ECLI:NL:RBZWB:2022:6831
Rechtbank Zeeland-West-Brabant
- Raadkamer
- Rechtspraak.nl
Bezwaarschrift DNA-onderzoek bij veroordeelden ongegrond verklaard
Op 8 april 2022 heeft de Rechtbank Zeeland-West-Brabant in Breda het bezwaarschrift van een veroordeelde tegen het bepalen en verwerken van zijn DNA-profiel behandeld. De veroordeelde, geboren in 2005, had bezwaar aangetekend op grond van artikel 7 van de Wet DNA-onderzoek bij veroordeelden. Hij stelde dat er sprake was van een uitzondering, omdat het DNA-onderzoek niet van betekenis zou zijn voor de opsporing en vervolging van strafbare feiten, gezien de aard van het misdrijf en de omstandigheden waaronder het gepleegd was. De veroordeelde had geen relevant strafblad en stelde dat er geen gevaar voor recidive bestond.

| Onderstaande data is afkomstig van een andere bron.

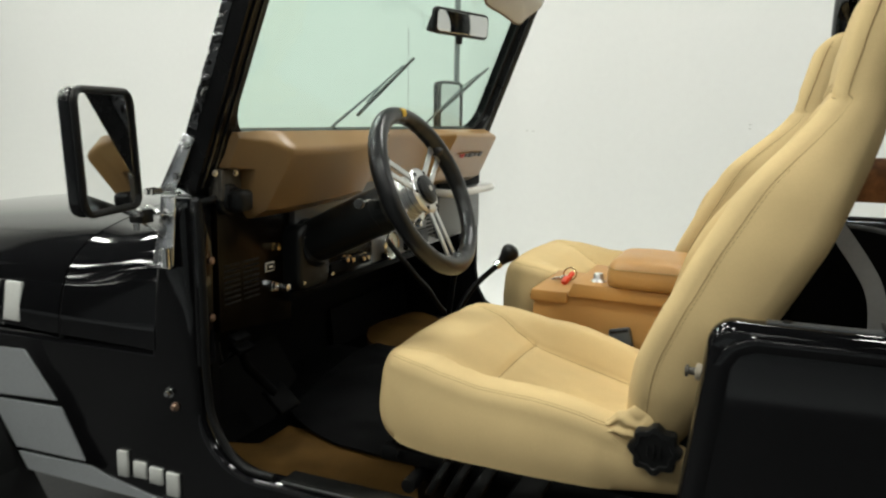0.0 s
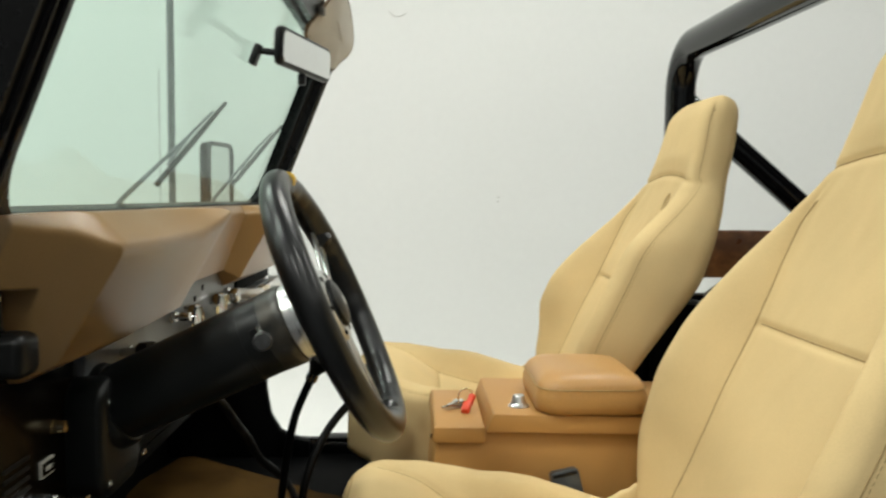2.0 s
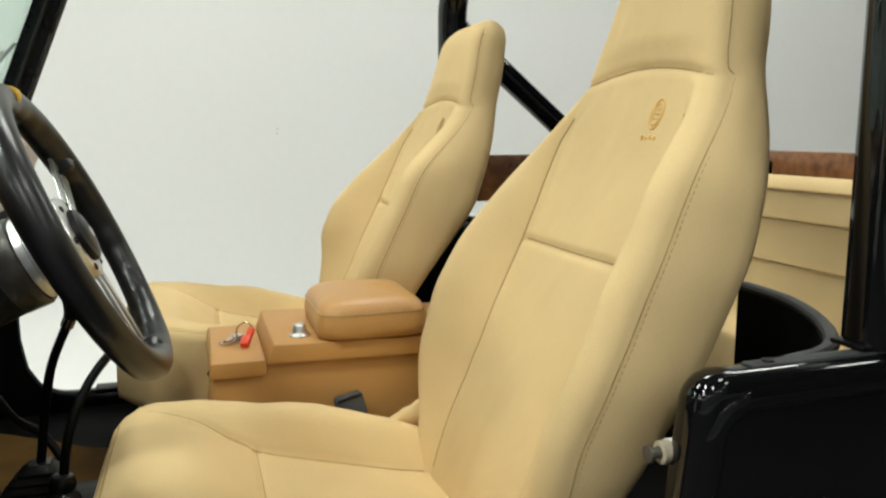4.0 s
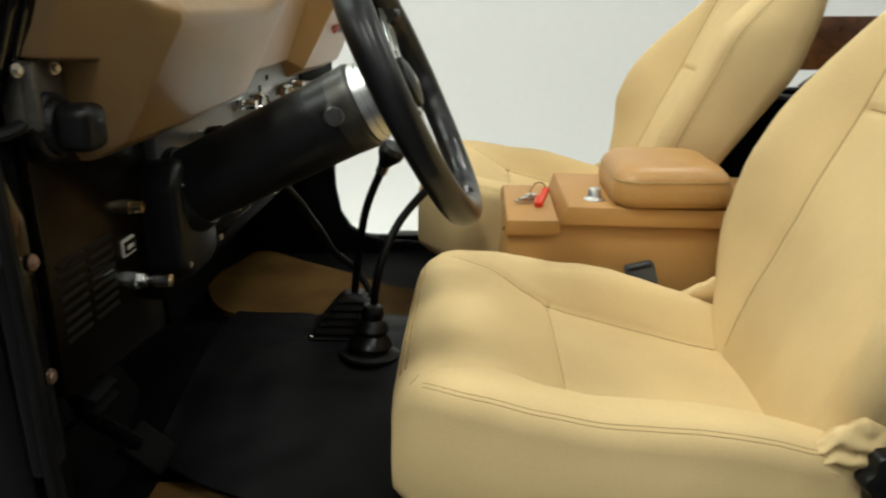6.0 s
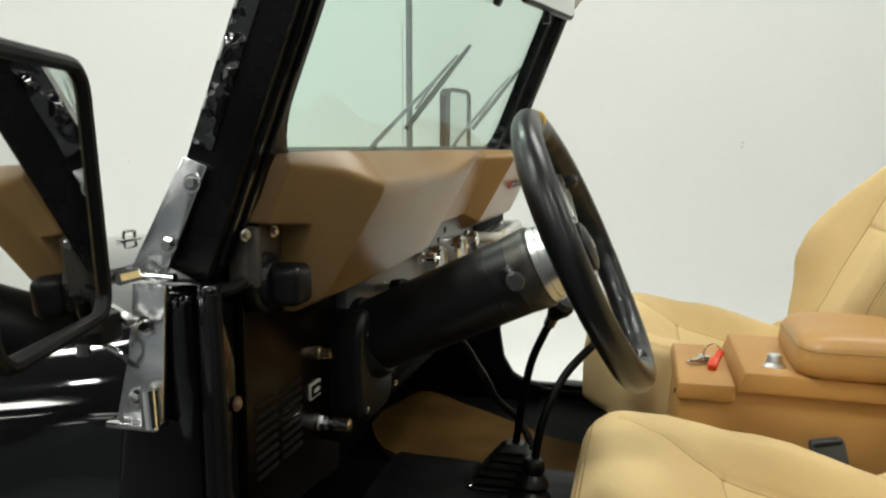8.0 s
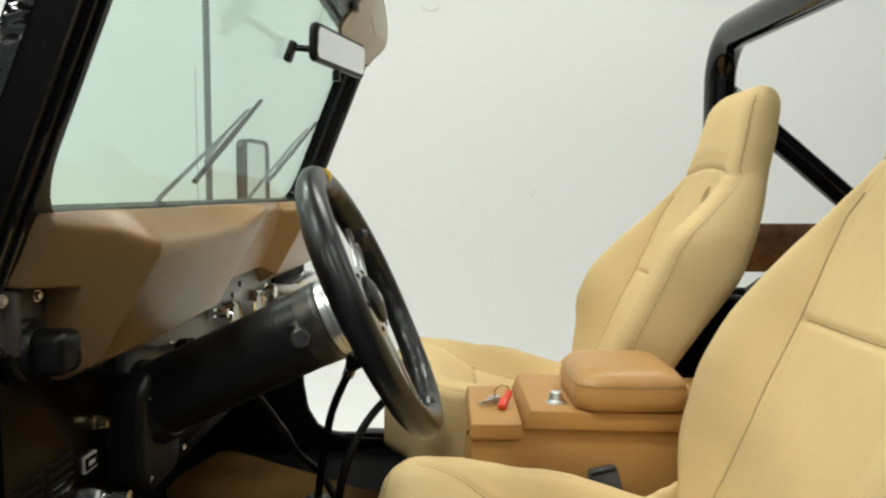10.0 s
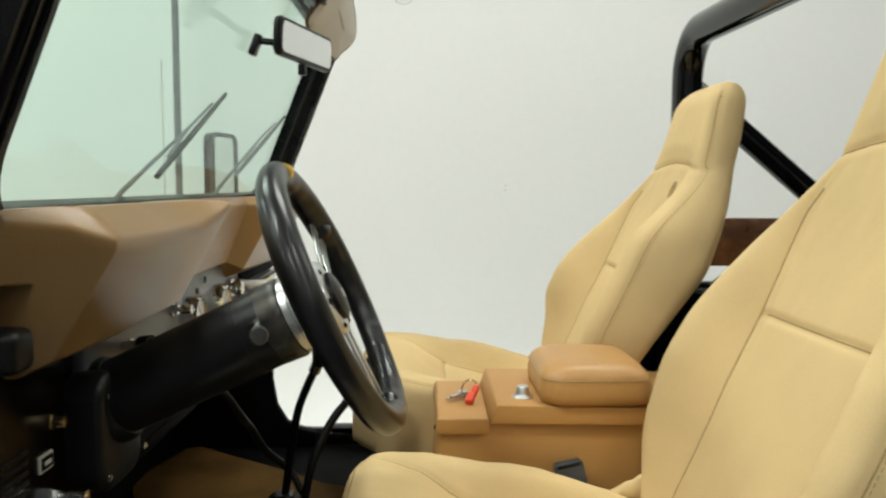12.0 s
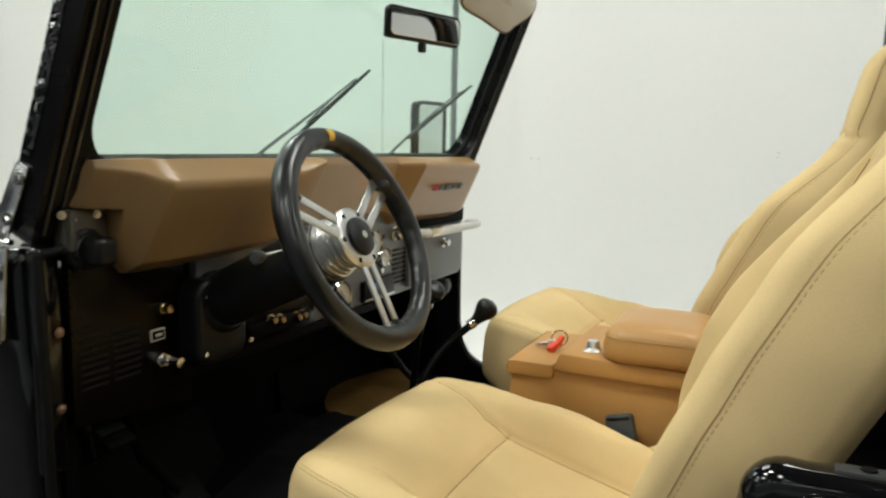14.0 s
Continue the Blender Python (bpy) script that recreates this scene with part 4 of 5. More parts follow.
part("dash_shroud", prism(rounded(0.270, 0.396, 0.903, 1.055, 0.032, 6), "x", -0.045, 0.014, 0.011, 4), "column", col, "squarish black shroud at the dashboard", 50)
part("shroud_collar", lathe(C - N * 0.322, N, [(0, 0.058), (0.012, 0.057), (0.018, 0.053), (0.019, 0.04)], 40), "column", col)
for dy, dz in ((0.280, 0.925), (0.284, 1.027), (0.400, 0.925)):
    part("shroud_screw", bolt((0.0125, dy + 0.006, dz), (1, -0.3, 0), 0.0032, 0.004), "chrome", col)
part("lower_column", tube([C - N * 0.37, C - N * 0.72], 0.028, 16), "satin", col)
part("ring", lathe(C - N * 0.090, N, [(0, 0.050), (0.0005, 0.0530), (0.020, 0.0540), (0.026, 0.0545), (0.030, 0.0525), (0.031, 0.02)], 48), "patina", col, "worn collar with bare metal patches")
part("adapter", lathe(C - N * 0.060, N, [(0, 0.049), (0.001, 0.0505), (0.010, 0.0505), (0.0105, 0.0475), (0.018, 0.0475), (0.0185, 0.0450), (0.026, 0.0450), (0.0265, 0.0420), (0.034, 0.0420), (0.0345, 0.038), (0.052, 0.037), (0.053, 0.01)], 48), "alu", col, "stepped polished aluminium hub adapter")
part("stalk_slot", box(C - N * 0.098 - S * 0.0522 + U * 0.0090, (0.013, 0.003, 0.019), 0.001, Matrix.Rotation(radians(-25), 4, "Y")), "rubber", col)
stalk0, stalk1 = Vector((0.195, 0.293, 1.121)), Vector((0.229, 0.152, 1.129))
sg = part("signal_lever", tube([stalk0, stalk0.lerp(stalk1, 0.5) + Vector((0, 0, 0.002)), stalk1], 0.0032, 10), "steel", col, "chrome turn signal stalk")
part("stalk_tip", lathe(stalk0.lerp(stalk1, 0.80), stalk1 - stalk0, [(0, 0.004), (0.004, 0.0065), (0.012, 0.0075), (0.015, 0.0095), (0.026, 0.0105), (0.031, 0.0085), (0.032, 0.0005)], 20), "knob_grey", sg, "worn grey stalk knob")
for sy, sz in ((0.490, 0.944), (0.516, 0.940), (0.572, 0.934), (0.594, 0.934)):
    part("bracket_bolt", bolt((-0.006, sy, sz), (1, -0.15, 0), 0.0085, 0.016), "chrome", col)
part("mount_bracket", box((-0.02, 0.52, 0.93), (0.04, 0.20, 0.026), 0.005), "mat", col)

wheel = thing("steering_wheel", C, "black leather steering wheel with three polished spokes", "steering wheel")
R0, RT = 0.171, 0.0185


def rim_point(t, r=R0, off=0.0):
    return C + U * math.cos(t) * r + S * math.sin(t) * r + N * off


rings = []
for k in range(120):
    t = 2 * math.pi * k / 120
    d = U * math.cos(t) + S * math.sin(t)
    bulge = 1 + 0.06 * math.cos(3 * t + math.pi)
    ring = []
    for q in range(20):
        a = 2 * math.pi * q / 20
        flat = 1 + 0.03 * math.cos(2 * a)
        finger = 1 + (0.05 * math.sin(30 * t) if math.cos(a) < -0.5 else 0)
        ring.append(C + d * (R0 + RT * math.cos(a) * bulge * flat * finger) + N * (RT * math.sin(a) * bulge))
    rings.append(ring)
rb = loft(rings + [rings[0]], cap=False)
bmesh.ops.remove_doubles(rb, verts=rb.verts, dist=1e-6)
part("rim", rb, "rim", wheel, "padded black leather rim")
tp = [rim_point(math.radians(a), R0, 0.0095) for a in np.linspace(-0.5, 3.8, 6)]
part("tape_band", tube(tp, RT * 0.60, 20), "tape", wheel, "yellow centre tape mark")


def spoke(angle):
    """A flat spoke of two legs with an open slot."""
    t = math.radians(angle)
    d = U * math.cos(t) + S * math.sin(t)
    e = N.cross(d)
    b = None
    for sgn in (-1, 1):
        o = [(0.030, 0.0190), (0.155, 0.0215), (0.155, 0.0080), (0.030, 0.0050)]
        o = [(x, sgn * w) for x, w in o]
        q = prism(o, "z", -0.002, 0.002, 0.0008)
        q.transform(Matrix.Translation(C - N * 0.006) @ Matrix((d, e, N)).transposed().to_4x4())
        b = join(b, q)
    q = prism([(0.146, -0.0213), (0.158, -0.0225), (0.158, 0.0225), (0.146, 0.0213)], "z", -0.0025, 0.0025, 0.0008)
    q.transform(Matrix.Translation(C - N * 0.006) @ Matrix((d, e, N)).transposed().to_4x4())
    b = join(b, q)
    return b


for a in (58, -62, 178):
    part("spoke", spoke(a), "alu", wheel, "polished slotted aluminium spoke")
    t = math.radians(a)
    part("spoke_boot", tube([rim_point(t - 0.10, R0 - 0.008), rim_point(t, R0 - 0.012), rim_point(t + 0.10, R0 - 0.008)], [0.010, 0.016, 0.010], 12), "rim", wheel)
part("hub_plate", lathe(C - N * 0.010, N, [(0, 0.052), (0.004, 0.0525), (0.008, 0.048), (0.0095, 0.040), (0.010, 0.01)], 48), "alu", wheel)
part("horn_button", lathe(C - N * 0.002, N, [(0, 0.0325), (0.005, 0.0325), (0.008, 0.031), (0.0085, 0.0285), (0.0105, 0.025), (0.0130, 0.012), (0.0134, 0.001)], 40), "plastic", wheel, "black horn button")
part("horn_emblem", lathe(C + N * 0.0108, N, [(0, 0.0065), (0.0010, 0.006), (0.0012, 0.001)], 24), "letter", wheel)
for k in range(6):
    t = math.radians(30 + 60 * k)
    part("hub_bolt", bolt(C + (U * math.cos(t) + S * math.sin(t)) * 0.0425 - N * 0.002, N, 0.0032, 0.003), "satin", wheel)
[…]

De officier van justitie stelde echter dat het bezwaarschrift ongegrond verklaard moest worden, omdat de veroordeelde was veroordeeld voor ernstige misdrijven, waaronder diefstal met geweld en afpersing, en er sprake was van recidivegevaar. De rechtbank oordeelde dat het bezwaar tijdig en op de juiste wijze was ingediend, maar dat er geen uitzonderingssituatie was die het DNA-onderzoek zou uitsluiten. De rechtbank benadrukte dat het bepalen en verwerken van het DNA-profiel van belang kan zijn voor de opsporing en vervolging van strafbare feiten, vooral gezien de aard van de gepleegde misdrijven.
Uiteindelijk verklaarde de rechtbank het bezwaar ongegrond, en deze beslissing werd openbaar uitgesproken op 22 april 2022 door rechter R.J.H. Goossens, in aanwezigheid van griffiers J. van ‘t Westende en A. Luijten. Tegen deze beslissing staan geen rechtsmiddelen open.